Clicking through the FanGraphs.com statistical leader boards will lead you to "pitch type linear weights," which, according to FanGraphs writer Dave Cameron, "measure the results of each pitch type a pitcher throws and expresses the results in terms of runs saved."
For example, if a pitcher has a wFB of +10, his fastball has been 10 runs above average, and wFB/c is runs per 100 pitches thrown, so it's the same number but expressed as a rate stat.
"It's a pretty neat tool, but there are limitations," Cameron said. "A pitcher may have a great fastball and an OK breaking ball, but the fastball is the one that gets him into 0-2 counts and then he puts away the opposing hitter with the breaking ball, which will get more credit because it's the pitch that got the strikeout.
"Also, it's not defense-independent, so if a guy is throwing good pitches but his defense is playing badly behind him, he won't get credit for throwing a good pitch. Still, the leader boards generally reflect what you'd expect."
That means Mariano Rivera has a great cutter -- no news there -- and in the "wCH" or changeup category, you'll find some of the game's top names.
While Jorge De La Rosa of the Rockies has FanGraphs' best change so far in 2011, with 10.6 runs saved, some of the other big names -- Felix Hernandez, Jered Weaver, Tim Lincecum and James Shields -- are in the top 10, too. Vargas, Hamels and St. Louis lefty Jaime Garcia are in the top 15.
As always, different hitters will have different opinions.
"Shields in Tampa Bay has maybe the best one," Angels designated hitter Bobby Abreu said. "You think it's a fastball, and then it's gone. It's hard to pick up and hard to hit. When you hit one, sometimes you're just fouling it off to save the at-bat. It's hard to make solid contact."
"Garcia's is so effective," Hart said, referring in particular to the Cardinals starter's near-perfect game against the Brewers on May 6. "His was moving. You could see it and recognize changeup, but it would move a foot. It would get to the plate and then move away. We've seen him before, but that was the best changeup we've ever seen from him, and it made him almost unhittable."

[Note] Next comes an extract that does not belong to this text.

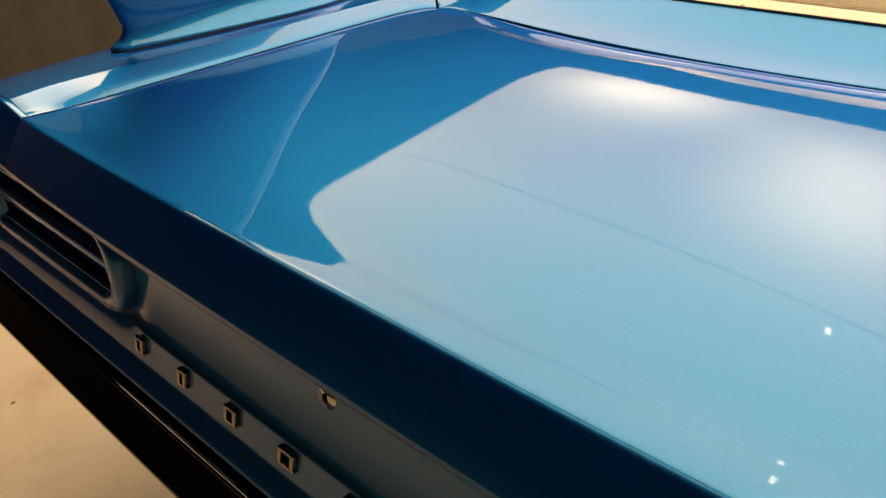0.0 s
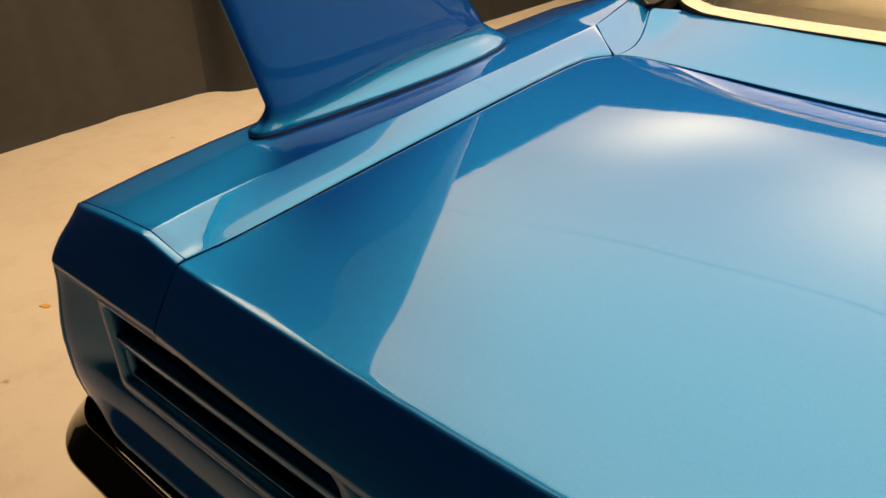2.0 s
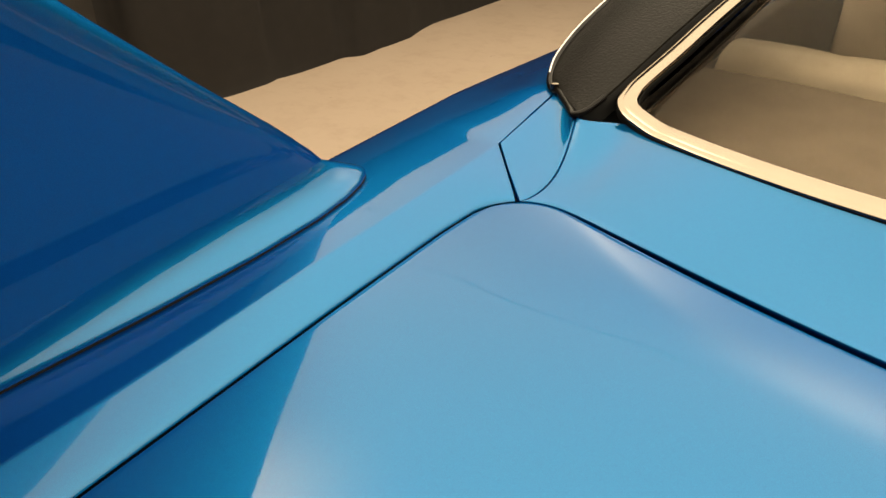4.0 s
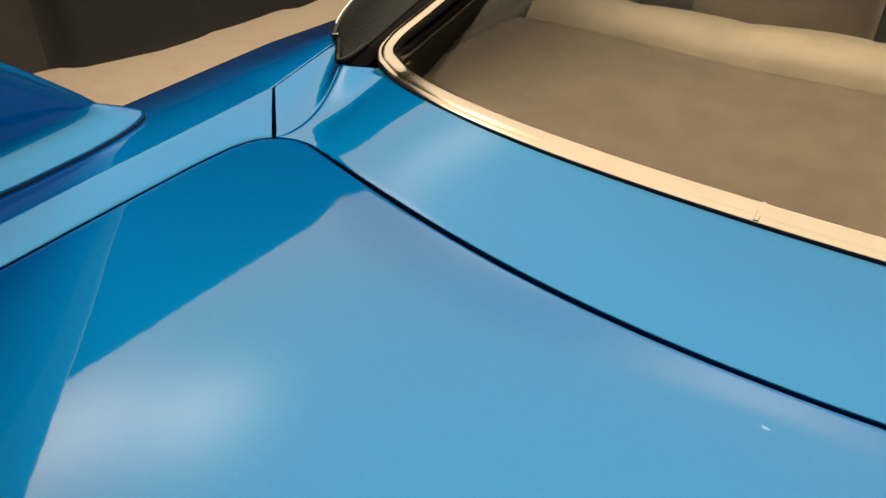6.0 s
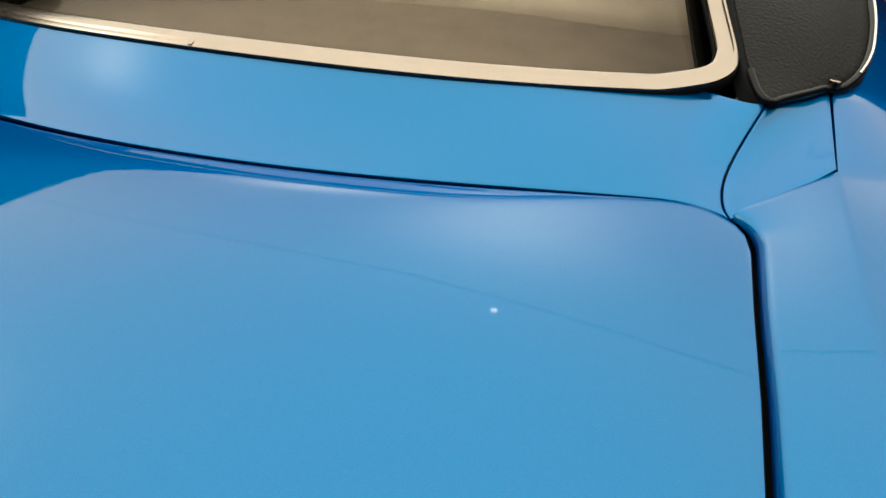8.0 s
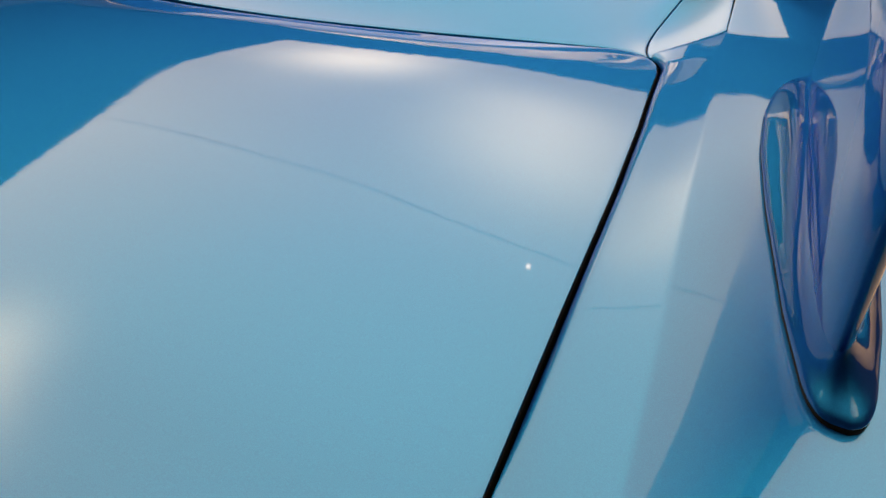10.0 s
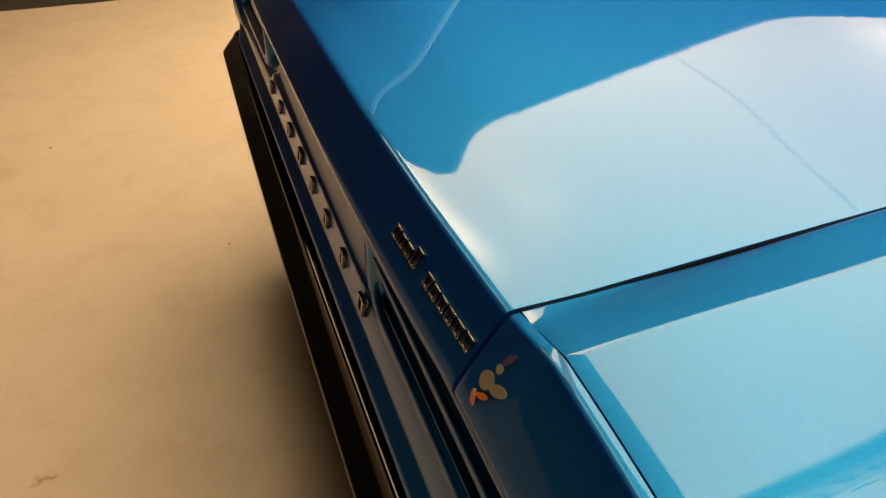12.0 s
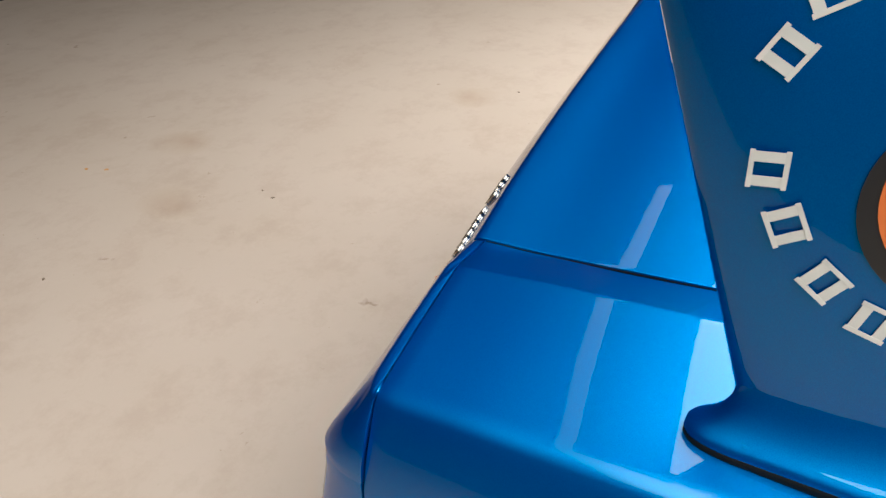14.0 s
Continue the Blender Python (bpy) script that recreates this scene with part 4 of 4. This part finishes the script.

According to Mike Maddux, the vexing and at times mysterious nature of the pitch that has made throwing it into an undeniable art form might just be as simple as this: Go with a grip that works, throw it for a strike and have faith that it'll work for you.
"It's a basic concept," Mike said. "Just enough off the fastball to get you out front. And the fastball's just enough to get past you if you're sitting changeup. It's all about commanding your fastball and changing speeds.
"And if you can make it look like a fastball, God bless you."